En estos inicios del siglo XXI pocos son los que cuestionan públicamente el Estado de derecho y la división de poderes y digo públicamente, porque en privado y en las cocinas de la política ocurre algo muy diferente. Con todo lo que ha llovido últimamente se me escapa una sonrisa cuando alguien me habla de la independencia de los poderes y, sobre todo, si se refieren a la independencia del poder judicial. Visto desde fuera (fuera de la política y fuera de Madrid), todo parece haberse convertido en un equilibrio de poder entre los dos grandes partidos estatales, cada vez más preocupados por la que para ellos es una excesiva influencia de las fuerzas nacionalistas en la política estatal. Resulta curioso que las mismas personas que reclaman solidaridad a los nacionalismos periféricos cuando se trata de financiación de las autonomías miren con desconfianza e incluso con repugnancia a los partidos catalanes y vascos cuando estos, en un ejercicio de solidaridad, quieren participar en la toma de decisiones en Madrid.

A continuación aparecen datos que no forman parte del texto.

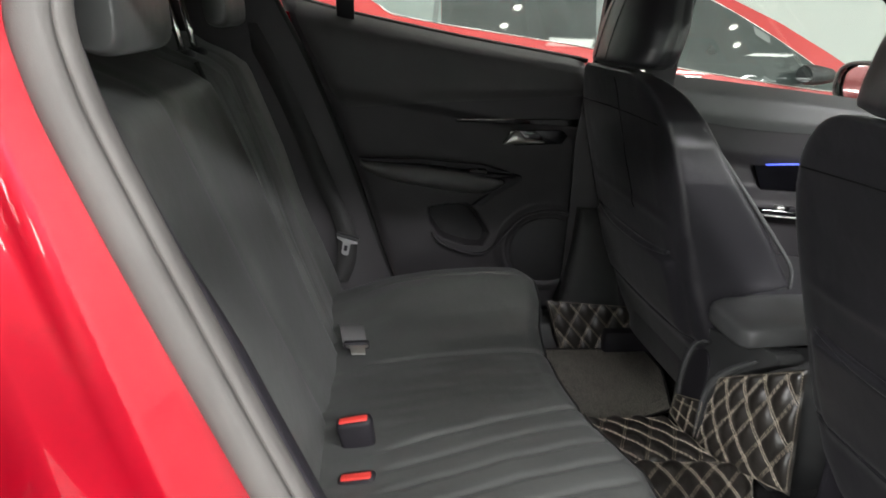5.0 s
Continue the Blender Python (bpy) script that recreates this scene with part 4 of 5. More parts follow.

Resulta complicado sentirse cómodo en un Estado que siempre encuentra dificultades a la hora de reconocer las distintas realidades que lo integran y que algunos sentimos como nacionales. El empeño de los distintos gobiernos de Madrid, tanto del PSOE como del PP, ha sido el de diluir las diferencias cualitativas que existen entre las comunidades históricas (Euskadi y Navarra, Cataluña, Galicia) y el resto del territorio del Estado. Estas diferencias históricas, culturales, identitarias son las que plasmó la Constitución de 1978 a la hora de establecer dos vías de acceso a la autonomía y a la hora de fijar dos niveles competenciales distintos. Aplicando la estrechez de miras de algunos, no sería descabellado pensar que la reciente reforma del Estatuto Valenciano, en el que una disposición adicional (conocida como cláusula Camps) habla de que será competencia valenciana todo lo que se transfiera a otras comunidades, es también inconstitucional, ya que va contra el espíritu y la letra de la Carta Magna, pero sin embargo Valencia no genera el mismo nivel de polémica que Euskadi o Cataluña.
La propuesta planteada desde el País Vasco no fue ni tan siquiera debatida en las Cortes con la siempre útil excusa de la violencia terrorista. En Cataluña el Estatuto fue debatido y se aprobó un texto. Cuando la propuesta de Estatuto llegó a Madrid fue recortada de forma importante. No se aprobó lo que decidió Cataluña (como dijo Zapatero que haría), pero al menos se acordó una reforma del Estatuto. Un texto, aprobado por 120 miembros del Parlamento de Cataluña (frente a solo 15 votos en contra, del PP), aprobado por el Congreso y el Senado (tan solo con el voto en contra del PP y una errática posición que terminaría en la abstención de ERC), aprobado en referéndum por el pueblo catalán con un 73,90 % de los votos a favor, pero cuestionado en Madrid desde el principio.
Tras tres largos años en los que España no se ha roto, a pesar de los gritos apocalípticos del PP, parece que el Tribunal Constitucional está cerca de emitir una sentencia sobre la inconstitucionalidad del Estatut. Es posible que la sentencia sea negativa, al menos es lo que se deduce de las declaraciones de unos y otros en los últimos días. Si así fuera, estaríamos ante un NO jurídico a un acuerdo político y soberano no solo de una Comunidad, sino de las propias Cortes, representantes de la soberanía popular de todos los españoles. Si llegara el tan temido NO del Constitucional, el Estatuto catalán, tal y como está redactado, no tendría cabida en la actual Constitución, tal y como está redactada. Ya hay quien, empezando por el propio Zapatero, se ha adelantado a advertir que no habrá reforma constitucional, pero lo cierto es que es la única solución posible si es que se quiere respetar un acuerdo adoptado por las Cortes y crear un marco de convivencia en el que no sólo los nacionalistas españoles se sientan cómodos. La lealtad es algo que siempre se reclama a los nacionalismos periféricos, pero que parece que no están dispuestos a cumplir los nacionalismos centralistas: ni el nacionalismo de derechas del PP, ni el de izquierdas del PSOE. De eso en Navarra sabemos mucho.